**STATED TASK:**
Return every line below as is, leaving out the pictures.

**DATA SEGMENT:**
#####

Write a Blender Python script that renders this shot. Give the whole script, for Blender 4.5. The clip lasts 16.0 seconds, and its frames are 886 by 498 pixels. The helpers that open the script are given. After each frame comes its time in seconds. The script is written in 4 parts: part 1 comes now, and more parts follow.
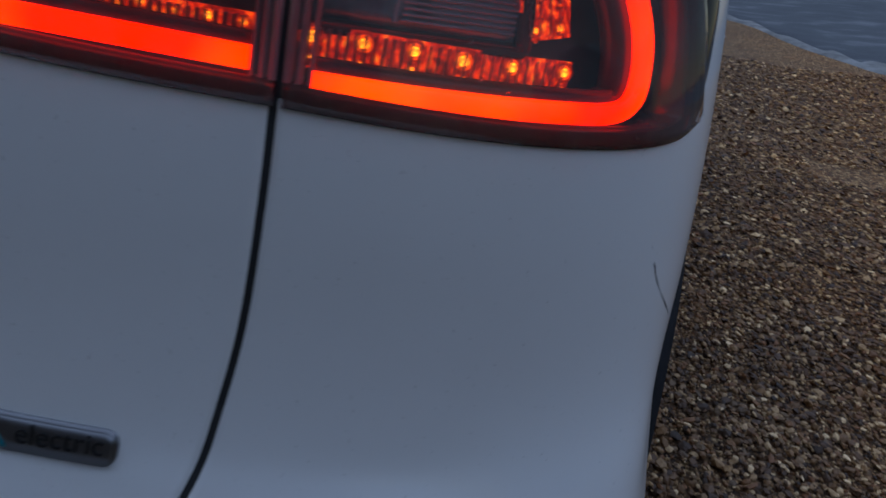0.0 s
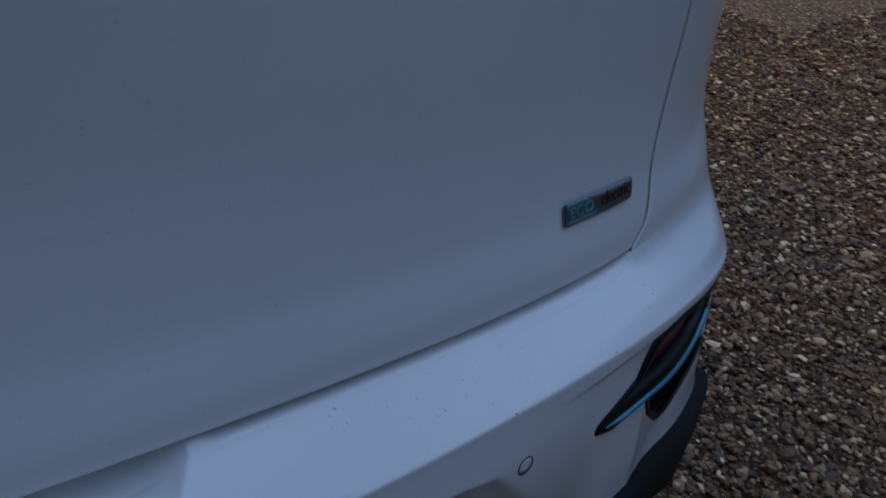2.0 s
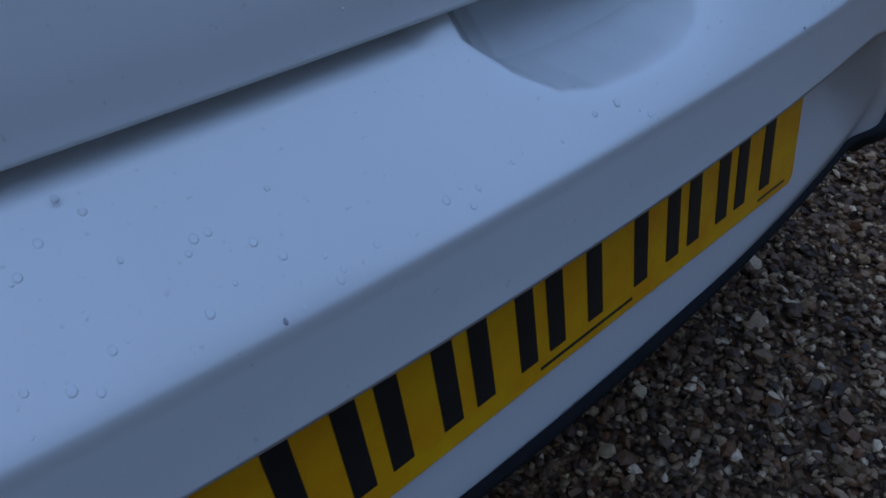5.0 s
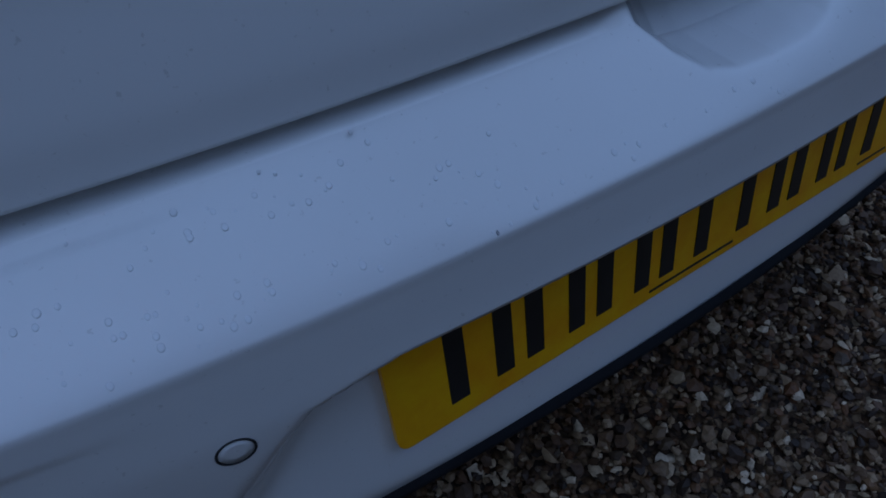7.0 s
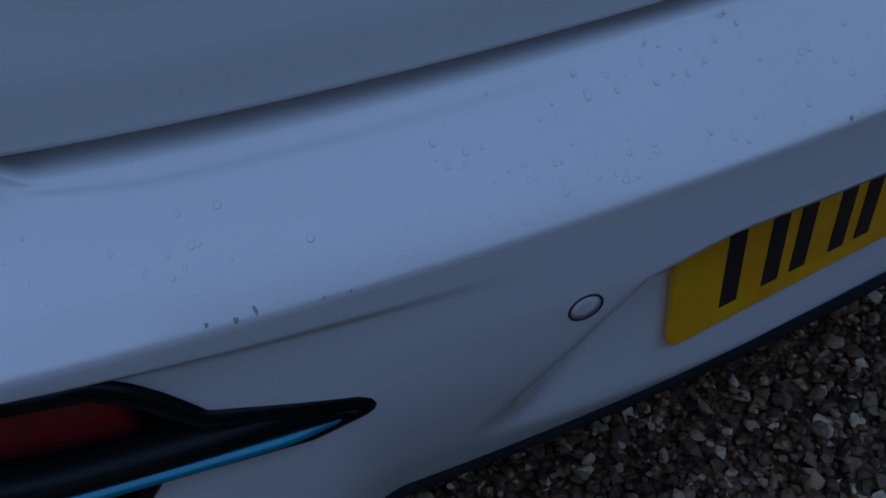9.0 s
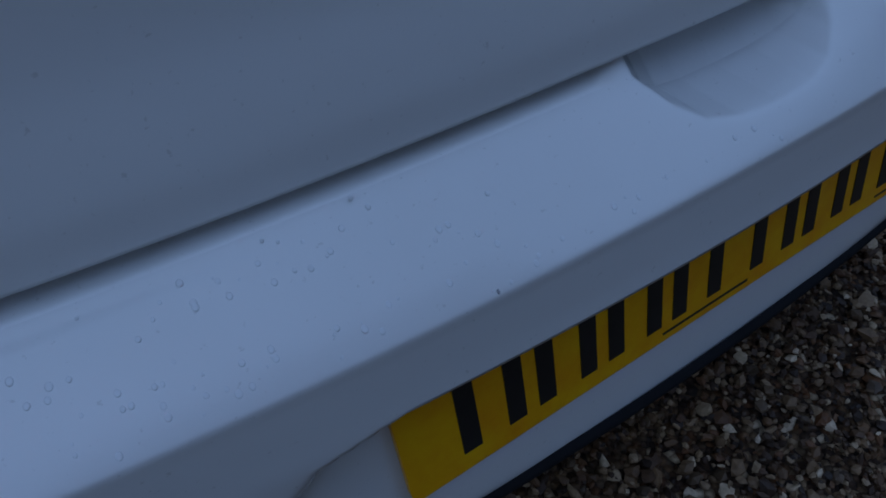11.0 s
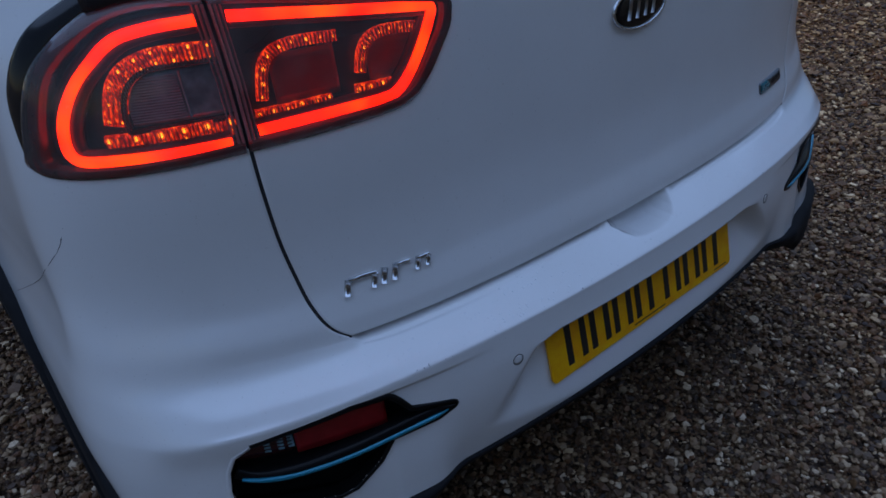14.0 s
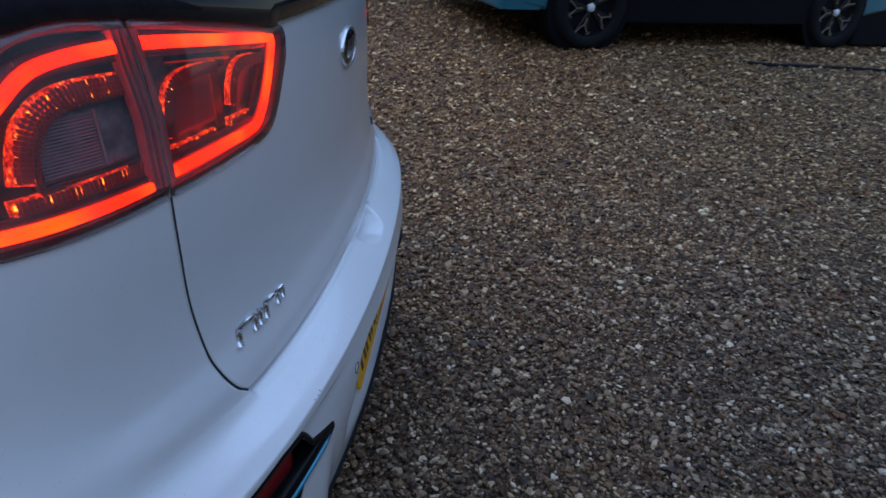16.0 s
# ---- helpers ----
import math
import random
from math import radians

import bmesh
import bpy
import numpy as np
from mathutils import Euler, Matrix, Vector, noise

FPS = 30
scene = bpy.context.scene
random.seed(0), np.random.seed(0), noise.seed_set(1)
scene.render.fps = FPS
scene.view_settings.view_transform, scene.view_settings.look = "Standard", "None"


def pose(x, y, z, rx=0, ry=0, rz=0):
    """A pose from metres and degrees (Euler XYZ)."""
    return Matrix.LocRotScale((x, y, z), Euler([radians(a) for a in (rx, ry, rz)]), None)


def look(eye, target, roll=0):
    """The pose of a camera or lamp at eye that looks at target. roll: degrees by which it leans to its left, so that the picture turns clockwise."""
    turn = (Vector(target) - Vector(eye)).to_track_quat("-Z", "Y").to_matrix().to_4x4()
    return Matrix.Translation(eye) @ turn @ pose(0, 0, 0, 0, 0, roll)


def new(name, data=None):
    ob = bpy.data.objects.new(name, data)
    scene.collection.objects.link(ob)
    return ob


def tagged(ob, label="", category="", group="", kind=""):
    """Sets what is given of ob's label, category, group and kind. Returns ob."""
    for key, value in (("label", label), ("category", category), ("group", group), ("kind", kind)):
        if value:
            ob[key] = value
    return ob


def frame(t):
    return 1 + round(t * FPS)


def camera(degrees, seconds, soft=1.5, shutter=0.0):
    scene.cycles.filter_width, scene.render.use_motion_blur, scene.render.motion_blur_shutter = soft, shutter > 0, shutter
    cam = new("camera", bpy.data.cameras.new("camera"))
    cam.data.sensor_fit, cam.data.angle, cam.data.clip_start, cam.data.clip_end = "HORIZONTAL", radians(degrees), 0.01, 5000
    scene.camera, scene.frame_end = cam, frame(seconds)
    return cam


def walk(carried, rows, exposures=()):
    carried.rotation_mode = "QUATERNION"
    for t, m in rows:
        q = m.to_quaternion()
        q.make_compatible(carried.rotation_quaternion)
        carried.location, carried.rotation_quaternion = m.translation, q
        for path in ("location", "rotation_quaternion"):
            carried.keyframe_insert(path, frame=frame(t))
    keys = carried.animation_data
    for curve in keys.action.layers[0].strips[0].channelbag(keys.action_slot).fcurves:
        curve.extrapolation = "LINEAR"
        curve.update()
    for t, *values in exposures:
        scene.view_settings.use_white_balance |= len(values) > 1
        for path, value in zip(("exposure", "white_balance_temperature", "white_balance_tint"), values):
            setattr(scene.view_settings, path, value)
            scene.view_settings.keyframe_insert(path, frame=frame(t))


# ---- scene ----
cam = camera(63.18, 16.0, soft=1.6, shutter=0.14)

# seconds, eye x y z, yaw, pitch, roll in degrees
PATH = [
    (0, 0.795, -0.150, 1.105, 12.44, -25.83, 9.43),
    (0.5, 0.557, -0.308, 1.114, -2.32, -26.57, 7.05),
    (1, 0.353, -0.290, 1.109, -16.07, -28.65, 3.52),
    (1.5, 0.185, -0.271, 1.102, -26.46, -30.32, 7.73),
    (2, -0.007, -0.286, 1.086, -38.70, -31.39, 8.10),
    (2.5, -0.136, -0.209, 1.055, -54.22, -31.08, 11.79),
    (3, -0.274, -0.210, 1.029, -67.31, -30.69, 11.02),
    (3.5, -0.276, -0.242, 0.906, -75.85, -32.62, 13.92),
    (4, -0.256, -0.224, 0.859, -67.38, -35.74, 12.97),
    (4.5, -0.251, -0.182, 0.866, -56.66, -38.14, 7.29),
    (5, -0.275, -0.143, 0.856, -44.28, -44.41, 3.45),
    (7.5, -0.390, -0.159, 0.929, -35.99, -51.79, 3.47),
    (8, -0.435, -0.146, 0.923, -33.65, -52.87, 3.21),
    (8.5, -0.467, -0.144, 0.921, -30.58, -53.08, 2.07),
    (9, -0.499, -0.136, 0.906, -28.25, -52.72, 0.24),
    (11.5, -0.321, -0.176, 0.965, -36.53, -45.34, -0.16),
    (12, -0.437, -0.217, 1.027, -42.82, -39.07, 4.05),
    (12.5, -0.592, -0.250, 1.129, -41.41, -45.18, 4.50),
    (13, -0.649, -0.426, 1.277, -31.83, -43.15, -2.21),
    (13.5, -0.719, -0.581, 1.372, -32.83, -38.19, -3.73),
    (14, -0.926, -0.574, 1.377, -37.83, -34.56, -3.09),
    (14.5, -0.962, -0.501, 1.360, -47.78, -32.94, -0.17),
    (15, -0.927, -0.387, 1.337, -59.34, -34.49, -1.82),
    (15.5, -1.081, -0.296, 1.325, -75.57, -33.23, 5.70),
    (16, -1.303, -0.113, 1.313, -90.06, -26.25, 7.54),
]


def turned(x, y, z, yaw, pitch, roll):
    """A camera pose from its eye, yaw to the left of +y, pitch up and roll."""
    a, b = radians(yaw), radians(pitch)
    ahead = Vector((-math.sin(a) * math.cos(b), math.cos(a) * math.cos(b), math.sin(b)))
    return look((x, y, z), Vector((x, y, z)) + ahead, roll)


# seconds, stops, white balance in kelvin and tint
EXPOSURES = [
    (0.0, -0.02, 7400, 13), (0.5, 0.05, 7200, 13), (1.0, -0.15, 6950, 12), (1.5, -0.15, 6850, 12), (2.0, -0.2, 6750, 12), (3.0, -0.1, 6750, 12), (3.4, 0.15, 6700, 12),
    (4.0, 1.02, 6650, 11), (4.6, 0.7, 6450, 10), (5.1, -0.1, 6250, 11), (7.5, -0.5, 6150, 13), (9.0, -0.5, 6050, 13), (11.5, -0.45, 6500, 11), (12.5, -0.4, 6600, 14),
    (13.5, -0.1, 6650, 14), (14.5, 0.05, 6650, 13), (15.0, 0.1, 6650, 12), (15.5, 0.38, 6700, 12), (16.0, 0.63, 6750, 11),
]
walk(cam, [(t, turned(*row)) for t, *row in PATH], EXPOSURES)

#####

**EXPECTED ANSWER:**
Write a Blender Python script that renders this shot. Give the whole script, for Blender 4.5. The clip lasts 16.0 seconds, and its frames are 886 by 498 pixels. The helpers that open the script are given. After each frame comes its time in seconds. The script is written in 4 parts: part 1 comes now, and more parts follow.
0.0 s
2.0 s
5.0 s
7.0 s
9.0 s
11.0 s
14.0 s
16.0 s
# ---- helpers ----
import math
import random
from math import radians

import bmesh
import bpy
import numpy as np
from mathutils import Euler, Matrix, Vector, noise

FPS = 30
scene = bpy.context.scene
random.seed(0), np.random.seed(0), noise.seed_set(1)
scene.render.fps = FPS
scene.view_settings.view_transform, scene.view_settings.look = "Standard", "None"


def pose(x, y, z, rx=0, ry=0, rz=0):
    """A pose from metres and degrees (Euler XYZ)."""
    return Matrix.LocRotScale((x, y, z), Euler([radians(a) for a in (rx, ry, rz)]), None)


def look(eye, target, roll=0):
    """The pose of a camera or lamp at eye that looks at target. roll: degrees by which it leans to its left, so that the picture turns clockwise."""
    turn = (Vector(target) - Vector(eye)).to_track_quat("-Z", "Y").to_matrix().to_4x4()
    return Matrix.Translation(eye) @ turn @ pose(0, 0, 0, 0, 0, roll)


def new(name, data=None):
    ob = bpy.data.objects.new(name, data)
    scene.collection.objects.link(ob)
    return ob


def tagged(ob, label="", category="", group="", kind=""):
    """Sets what is given of ob's label, category, group and kind. Returns ob."""
    for key, value in (("label", label), ("category", category), ("group", group), ("kind", kind)):
        if value:
            ob[key] = value
    return ob


def frame(t):
    return 1 + round(t * FPS)


def camera(degrees, seconds, soft=1.5, shutter=0.0):
    scene.cycles.filter_width, scene.render.use_motion_blur, scene.render.motion_blur_shutter = soft, shutter > 0, shutter
    cam = new("camera", bpy.data.cameras.new("camera"))
    cam.data.sensor_fit, cam.data.angle, cam.data.clip_start, cam.data.clip_end = "HORIZONTAL", radians(degrees), 0.01, 5000
    scene.camera, scene.frame_end = cam, frame(seconds)
    return cam


def walk(carried, rows, exposures=()):
    carried.rotation_mode = "QUATERNION"
    for t, m in rows:
        q = m.to_quaternion()
        q.make_compatible(carried.rotation_quaternion)
        carried.location, carried.rotation_quaternion = m.translation, q
        for path in ("location", "rotation_quaternion"):
            carried.keyframe_insert(path, frame=frame(t))
    keys = carried.animation_data
    for curve in keys.action.layers[0].strips[0].channelbag(keys.action_slot).fcurves:
        curve.extrapolation = "LINEAR"
        curve.update()
    for t, *values in exposures:
        scene.view_settings.use_white_balance |= len(values) > 1
        for path, value in zip(("exposure", "white_balance_temperature", "white_balance_tint"), values):
            setattr(scene.view_settings, path, value)
            scene.view_settings.keyframe_insert(path, frame=frame(t))


# ---- scene ----
cam = camera(63.18, 16.0, soft=1.6, shutter=0.14)

# seconds, eye x y z, yaw, pitch, roll in degrees
PATH = [
    (0, 0.795, -0.150, 1.105, 12.44, -25.83, 9.43),
    (0.5, 0.557, -0.308, 1.114, -2.32, -26.57, 7.05),
    (1, 0.353, -0.290, 1.109, -16.07, -28.65, 3.52),
    (1.5, 0.185, -0.271, 1.102, -26.46, -30.32, 7.73),
    (2, -0.007, -0.286, 1.086, -38.70, -31.39, 8.10),
    (2.5, -0.136, -0.209, 1.055, -54.22, -31.08, 11.79),
    (3, -0.274, -0.210, 1.029, -67.31, -30.69, 11.02),
    (3.5, -0.276, -0.242, 0.906, -75.85, -32.62, 13.92),
    (4, -0.256, -0.224, 0.859, -67.38, -35.74, 12.97),
    (4.5, -0.251, -0.182, 0.866, -56.66, -38.14, 7.29),
    (5, -0.275, -0.143, 0.856, -44.28, -44.41, 3.45),
    (7.5, -0.390, -0.159, 0.929, -35.99, -51.79, 3.47),
    (8, -0.435, -0.146, 0.923, -33.65, -52.87, 3.21),
    (8.5, -0.467, -0.144, 0.921, -30.58, -53.08, 2.07),
    (9, -0.499, -0.136, 0.906, -28.25, -52.72, 0.24),
    (11.5, -0.321, -0.176, 0.965, -36.53, -45.34, -0.16),
    (12, -0.437, -0.217, 1.027, -42.82, -39.07, 4.05),
    (12.5, -0.592, -0.250, 1.129, -41.41, -45.18, 4.50),
    (13, -0.649, -0.426, 1.277, -31.83, -43.15, -2.21),
    (13.5, -0.719, -0.581, 1.372, -32.83, -38.19, -3.73),
    (14, -0.926, -0.574, 1.377, -37.83, -34.56, -3.09),
    (14.5, -0.962, -0.501, 1.360, -47.78, -32.94, -0.17),
    (15, -0.927, -0.387, 1.337, -59.34, -34.49, -1.82),
    (15.5, -1.081, -0.296, 1.325, -75.57, -33.23, 5.70),
    (16, -1.303, -0.113, 1.313, -90.06, -26.25, 7.54),
]


def turned(x, y, z, yaw, pitch, roll):
    """A camera pose from its eye, yaw to the left of +y, pitch up and roll."""
    a, b = radians(yaw), radians(pitch)
    ahead = Vector((-math.sin(a) * math.cos(b), math.cos(a) * math.cos(b), math.sin(b)))
    return look((x, y, z), Vector((x, y, z)) + ahead, roll)


# seconds, stops, white balance in kelvin and tint
EXPOSURES = [
    (0.0, -0.02, 7400, 13), (0.5, 0.05, 7200, 13), (1.0, -0.15, 6950, 12), (1.5, -0.15, 6850, 12), (2.0, -0.2, 6750, 12), (3.0, -0.1, 6750, 12), (3.4, 0.15, 6700, 12),
    (4.0, 1.02, 6650, 11), (4.6, 0.7, 6450, 10), (5.1, -0.1, 6250, 11), (7.5, -0.5, 6150, 13), (9.0, -0.5, 6050, 13), (11.5, -0.45, 6500, 11), (12.5, -0.4, 6600, 14),
    (13.5, -0.1, 6650, 14), (14.5, 0.05, 6650, 13), (15.0, 0.1, 6650, 12), (15.5, 0.38, 6700, 12), (16.0, 0.63, 6750, 11),
]
walk(cam, [(t, turned(*row)) for t, *row in PATH], EXPOSURES)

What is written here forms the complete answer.